Shostakovich

The Strad Issue: January 2006
Musicians: Isabelle van Keulen (violin/viola) Ronald Brautigam (piano)
Composer: Shostakovich

This is a different view of the Violin Sonata from the 1969 Melodiya recording by David Oistrakh and Sviatoslav Richter made one year after their premiere performance of the score. Seeking more subtle hues, Isabelle van Keulen brings a heightened sadness and sense of inner fear to the opening Andante, with the violin weaving its thoughts around Ronald Brautigam’s cold piano response.
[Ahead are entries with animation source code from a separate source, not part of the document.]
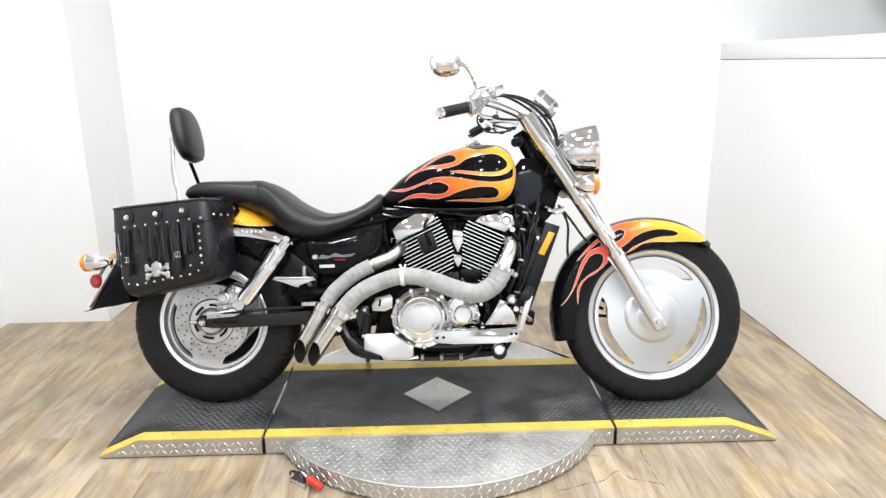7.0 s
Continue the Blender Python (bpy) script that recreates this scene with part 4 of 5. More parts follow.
part("stand_spring", tube([(-0.150, -0.150, 0.180), (-0.09, -0.150, 0.178), (-0.035, -0.145, 0.184)], 0.0065, 10), CHROME, engine)
part("front_mount", slab([(0.22, 0.47), (0.30, 0.56), (0.33, 0.42), (0.29, 0.26), (0.22, 0.25)], -0.07, 0.07, 0.008), SATIN, engine)

# exhaust: wrapped headers with slash-cut tips


def wound(radius, thick=0.0):
    def r(f, d):
        s = (d / 0.024) % 1.0
        return (radius + thick * max(0.0, 1 - f * 1.8)) * (1.0 + 0.045 * s) + 0.0004 * math.sin(d * 310)
    return r


def slash_tip(a, b, r, parent_ob):
    """A hollow pipe end cut at a slant."""
    m = along(a, b)
    length = (Vector(b) - Vector(a)).length
    bm = bmesh.new()
    n = 28
    rings = []
    for rad, base, cut in ((r, 0.0, 0), (r, length, 1), (r - 0.0025, length - 0.001, 1), (r - 0.003, 0.0, 0)):
        ring = []
        for k in range(n):
            a2 = math.tau * k / n
            v = Vector((rad * math.cos(a2), rad * math.sin(a2), base))
            w = m @ v
            if cut:
                d = (m.to_3x3() @ Vector((math.cos(a2), math.sin(a2), 0)))
                w = m @ Vector((v.x, v.y, base + r * 1.5 * (d.x * 0.5 + d.y * 0.95)))
            ring.append(bm.verts.new(w))
        rings.append(ring)
    for p, q in zip(rings, rings[1:]):
        for k in range(n):
            f = bm.faces.new((p[k], p[(k + 1) % n], q[(k + 1) % n], q[k]))
            if p is rings[2]:
                f.material_index = 1
    return part("tip", bm, [BLUED, BLACKED], parent_ob, "slash-cut chrome tailpipe")


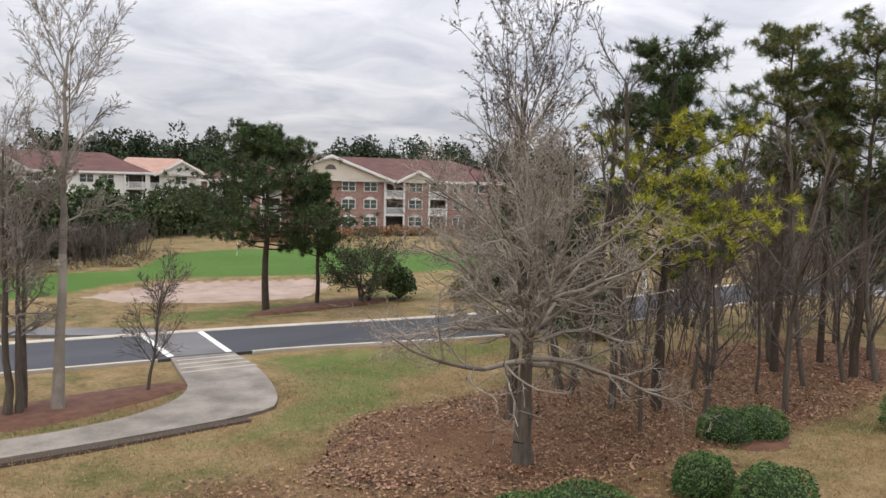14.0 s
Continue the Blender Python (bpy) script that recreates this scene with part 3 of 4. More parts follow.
# roadside trees beyond the road
pine("tall dark green pine beside the cart path", site(2.0, 55.4), 12.4, 0.22, 11, 0.30, 4.4, 44, 13, per=42, size=0.34, width=0.018, profile=0.5, blunt=0.25)
pine("short dense green pine beside the cart path", site(-0.6, 57.8), 8.6, 0.18, 12, 0.22, 3.6, 32, 12, blunt=0.4, profile=0.45, per=42, size=0.34, width=0.018)
fan_tree("round-headed leafless tree with forked trunk", site(4.9, 53.4), 3.0, 0.2, 34, 5.4, 13, 0.1, 1.4, stems=2, kids=(2, 1, 2), curl=0.10, limb=PALEBARK, twig=PALEBARK, minr=0.014, leader=1.8, lift=0.03)
fan_tree("low leafless tree beside the cart path", site(0.9, 55.8), 2.4, 0.14, 18, 3.9, 14, 0.1, 1.2, stems=2, kids=(2, 1, 2), limb=TWIG, twig=TWIG, minr=0.014, leader=1.0)
pine("sparse yellowing pine beside the cart path", site(-18.2, 62), 13.4, 0.2, 15, 0.16, 3.2, 46, 6, needles=DRYN, second=(OLIVEN, 2.0, 0.45, "olive green needles"), per=14, size=0.38, width=0.03)
pine("broad dark green pine beside the road", site(29.0, 43.7), 10.6, 0.24, 16, 0.34, 5.2, 52, 15, per=44, size=0.34, width=0.018, profile=0.5, droop=0.3, blunt=0.3)
pine("small dark evergreen tree beside the road", site(32.9, 43.4), 8.0, 0.15, 17, 0.35, 2.2, 30, 8, per=24, size=0.35, width=0.03)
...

Where Oistrakh’s sense of enormous power awaiting to erupt colours the central movement, here we have a twitchy nervous energy, with two voices often going their own way and seldom coming together. Richter, you feel, is driving the music remorselessly forward, taking the proactive violin writing along with him, while his solo outburst in the finale has greater intensity than Brautigam’s. There is an oddity here in the new recording where the piano’s sound perspective suddenly changes. Present-day performances have added despondency to the closing Largo, but van Keulen probably comes closer to the composer’s original thoughts with her dramatic statement.

The Viola Sonata, Shostakovich’s last completed composition, has not shared the popularity of the violin work, though in essence it occupies similar ground in the opening movement. In general the score offers the viola a greater degree of virtuosity in which van Keulen is suitably brilliant. In the long passages of lyricism her tone is warmly expressive, with the sombre moods precisely gauged, while the closing pages have both resignation and sadness. In total a recommendable account.

Apart from the already noted peculiarity in the Violin Sonata, the sound is pleasant and well balanced.